▼
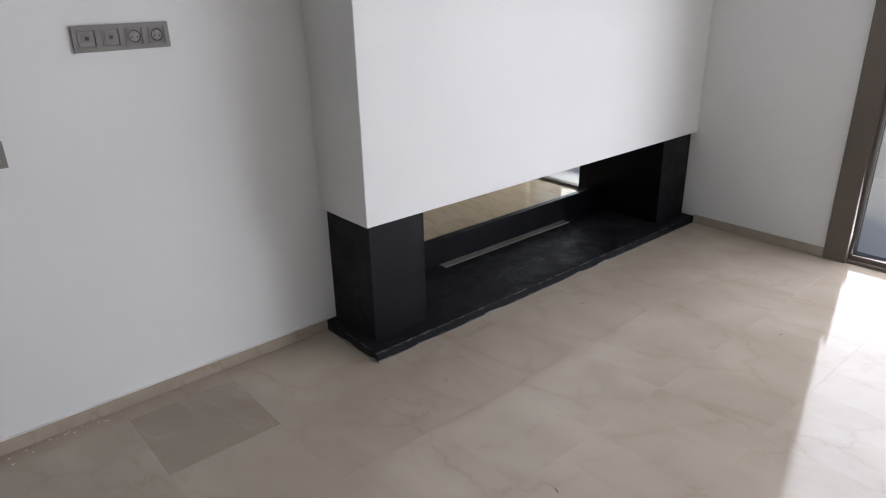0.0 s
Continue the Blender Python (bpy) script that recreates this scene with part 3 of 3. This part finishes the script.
glass_panel([(-0.03, 0.004), (0.205, 0.004), (0.42, -0.085), (1.356, low(1.356)), (1.356, 2.255), (-0.03, 1.45)])
glass_panel([(1.3585, low(1.3585)), (YN - 0.03, low(YN - 0.03)), (YN - 0.03, 2.8), (1.3585, 2.257)])
for y, z in ((0.525, 0.045), (0.55, 0.23), (1.16, 0.445), (1.17, 0.63), (1.46, 0.58), (1.46, 0.76), (2.2, 0.98), (2.2, 1.15)):
    bolt = piece("bolt", disc((XL + 0.014, y, z), "x", 0.016, 0.027, None, 24), STEEL, rail, "brushed steel point fixing")
    cap = finish("bolt_head", disc((GX1 + 0.006, y, z), "x", 0.025, 0.011, None, 28, 0.002), STEEL)
    cap.parent = bolt
    cap.matrix_parent_inverse = Matrix.Translation(rail.location).inverted()
    eye = finish("bolt_socket", disc((GX1 + 0.0118, y, z), "x", 0.005, 0.002, None, 6), BLACK)
    eye.parent = bolt
    eye.matrix_parent_inverse = Matrix.Translation(rail.location).inverted()


# ---- switches and sockets: built facing -y at the origin, left edge at x = 0, top at z = 0 ----
def frame_plate(parent, w, h, openings, depth=0.010, mat=PLATE):
    bm = bmesh.new()
    us = sorted({0.0, w, *[v for o in openings for v in o[:2]]})
    zs = sorted({-h, 0.0, *[v for o in openings for v in o[2:]]})
    for i in range(len(us) - 1):
        for j in range(len(zs) - 1):
            if holed(openings)((us[i] + us[i + 1]) / 2, (zs[j] + zs[j + 1]) / 2):
                box(us[i], us[i + 1], -depth, 0, zs[j], zs[j + 1], 0, bm)
    bmesh.ops.remove_doubles(bm, verts=bm.verts, dist=1e-5)
    return part("plate", bm, mat, parent)


def rocker(parent, x0, x1, z0, z1, tilt, mat):
    bm = box(x0, x1, -0.013, -0.002, z0, z1, 0.0015)
    for v in bm.verts:
        if v.co.y < -0.01:
            v.co.y -= tilt * (v.co.z - (z0 + z1) / 2)
    return part("rocker", bm, mat, parent)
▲
Say how many lines of the data hold the string "part". Reply with the number alone.

▶ ANSWER TO THIS TASK
3